Summary & Analysis

Measure for Measure, Act 1 Scene 1 — Summary & Analysis

Setting: An apartment in the DUKE'S palace Who's in it: Duke vincentio, Escalus, Angelo, Duke Reading time: ~4 min

What happens

The Duke of Vienna announces his departure to Escalus and Angelo, naming Angelo as his deputy to enforce the city's neglected laws. The Duke presents this as a test of Angelo's virtue and fitness to rule, claiming he must leave to avoid the appearance of hypocrisy. Angelo protests his unworthiness, but the Duke insists, entrusting him with absolute power and instructing him to apply the laws as his conscience dictates.

Why it matters

This scene establishes the central mechanism of the play: the Duke's calculated abdication and disguised observation. By framing his departure as necessary—he cannot enforce laws he once permitted to lapse—the Duke claims moral authority while actually pursuing hidden knowledge about Angelo's true nature. The language of 'deputation' and 'substitutes' signals that power here is theatrical and delegated rather than inherent. Angelo's repeated protests of unworthiness ring hollow; the Duke's insistence overrides them, suggesting he has already decided Angelo's fate. The Duke's comment that he does not 'like to stage me to their eyes' proves ironic: he stages everything, from a distance.
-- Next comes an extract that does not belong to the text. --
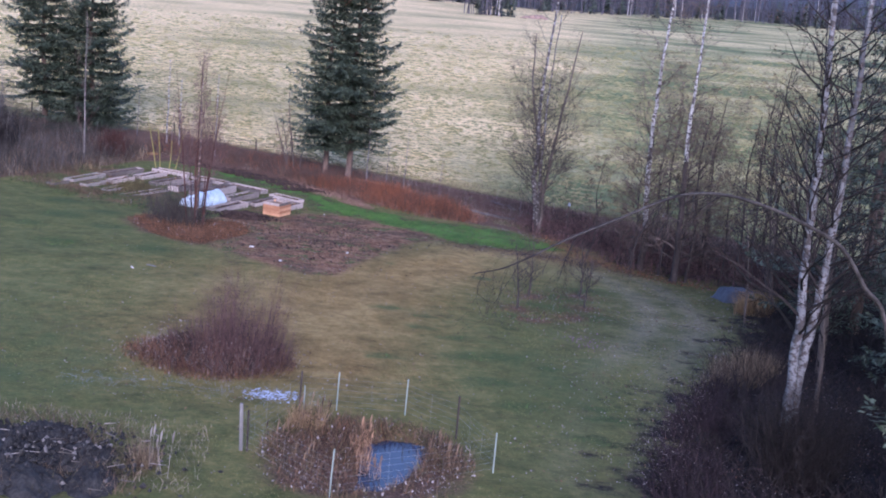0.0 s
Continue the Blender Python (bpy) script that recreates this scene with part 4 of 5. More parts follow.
grasses("tall_dry_grass", [(12.6, 28.4), (13.8, 28.2), (14.4, 29.6), (13.4, 30.0)], 900, 0.4, 0.9, 0.02, M_DRYGRASS, 218, "dry yellow grass near the blue tarpaulin", 0.35)
grasses("left_dry_grass", LEFT_SCRUB, 7000, 0.25, 0.6, 0.016, M_DRYGRASS, 219, "dry grass tangled in the scrub behind the beds", 0.5, keep=lambda x, y, r: noise.noise(Vector((x * 0.4, y * 0.4, 7))) > 0.0)

grasses("left_grey_grass", LEFT_SCRUB, 6500, 0.25, 0.8, 0.014, M_GREYGRASS, 2191, "grey withered grass standing in the scrub behind the beds", 0.4, keep=lambda x, y, r: noise.noise(Vector((x * 0.6, y * 0.6, 83))) > r.uniform(-0.4, 0.3))
grasses("left_green_growth", LEFT_SCRUB, 6000, 0.1, 0.4, 0.016, M_GRASSBANK, 2192, "olive grass low in the scrub behind the beds", 0.6, keep=lambda x, y, r: x > -16 and noise.noise(Vector((x * 0.7, y * 0.7, 87))) > r.uniform(-0.2, 0.3))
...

Angelo emerges as a figure of dangerous virtue. His refusal to accept power, his talk of being 'put to know' his own insufficiency, and his assertion that the laws must operate without his personal bias all suggest a man who believes in absolute principle over human judgment. Yet the Duke's plan depends on testing exactly this kind of rigidity. By handing Angelo absolute power and telling him to enforce laws 'as to your soul seems good,' the Duke creates the conditions for Angelo's corruption—or exposure. The scene's real tension lies not in what is said but in what both men understand implicitly: that power will reveal character, and that the Duke intends to watch.